Requirement = All entries below need to be written out exactly, but without their pictures.

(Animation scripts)
┏━━

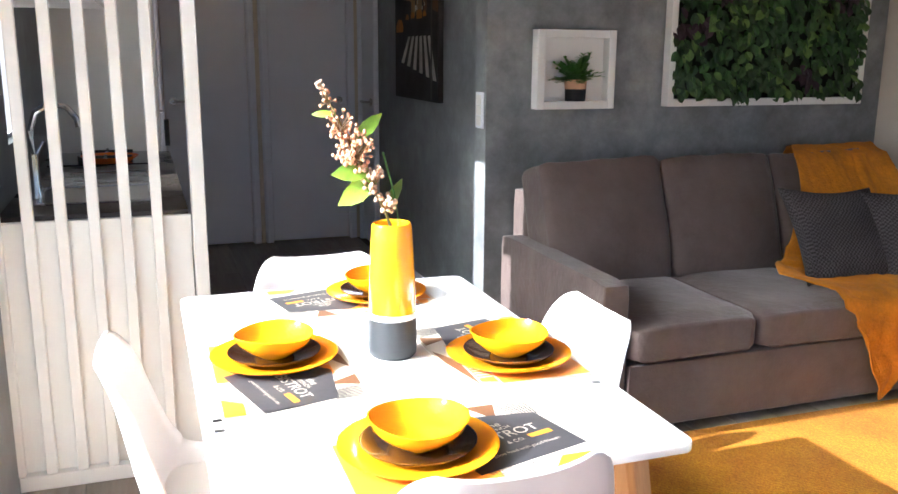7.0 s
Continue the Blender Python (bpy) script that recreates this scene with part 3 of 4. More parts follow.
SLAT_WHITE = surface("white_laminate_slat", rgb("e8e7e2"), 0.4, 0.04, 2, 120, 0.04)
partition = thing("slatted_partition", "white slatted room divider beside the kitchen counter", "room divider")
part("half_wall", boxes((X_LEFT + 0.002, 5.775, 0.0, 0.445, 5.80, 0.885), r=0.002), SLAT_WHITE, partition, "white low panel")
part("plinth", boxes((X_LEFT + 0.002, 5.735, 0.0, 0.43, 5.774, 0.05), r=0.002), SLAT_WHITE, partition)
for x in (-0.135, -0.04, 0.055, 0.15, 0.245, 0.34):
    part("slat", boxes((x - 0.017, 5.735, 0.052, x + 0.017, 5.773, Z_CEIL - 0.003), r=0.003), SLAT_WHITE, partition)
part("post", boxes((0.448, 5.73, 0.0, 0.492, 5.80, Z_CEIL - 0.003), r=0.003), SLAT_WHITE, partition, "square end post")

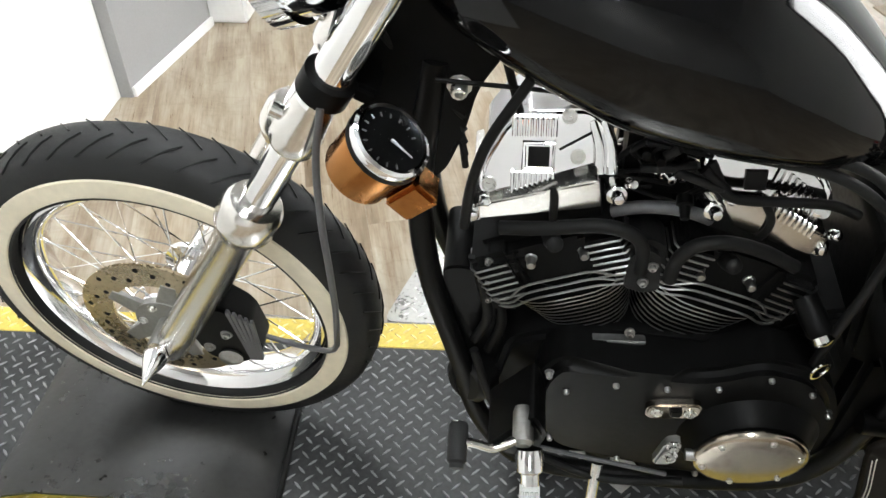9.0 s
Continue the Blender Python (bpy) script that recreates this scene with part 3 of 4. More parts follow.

┗━━

Answer to the problem =
7.0 s
Continue the Blender Python (bpy) script that recreates this scene with part 3 of 4. More parts follow.
SLAT_WHITE = surface("white_laminate_slat", rgb("e8e7e2"), 0.4, 0.04, 2, 120, 0.04)
partition = thing("slatted_partition", "white slatted room divider beside the kitchen counter", "room divider")
part("half_wall", boxes((X_LEFT + 0.002, 5.775, 0.0, 0.445, 5.80, 0.885), r=0.002), SLAT_WHITE, partition, "white low panel")
part("plinth", boxes((X_LEFT + 0.002, 5.735, 0.0, 0.43, 5.774, 0.05), r=0.002), SLAT_WHITE, partition)
for x in (-0.135, -0.04, 0.055, 0.15, 0.245, 0.34):
    part("slat", boxes((x - 0.017, 5.735, 0.052, x + 0.017, 5.773, Z_CEIL - 0.003), r=0.003), SLAT_WHITE, partition)
part("post", boxes((0.448, 5.73, 0.0, 0.492, 5.80, Z_CEIL - 0.003), r=0.003), SLAT_WHITE, partition, "square end post")

9.0 s
Continue the Blender Python (bpy) script that recreates this scene with part 3 of 4. More parts follow.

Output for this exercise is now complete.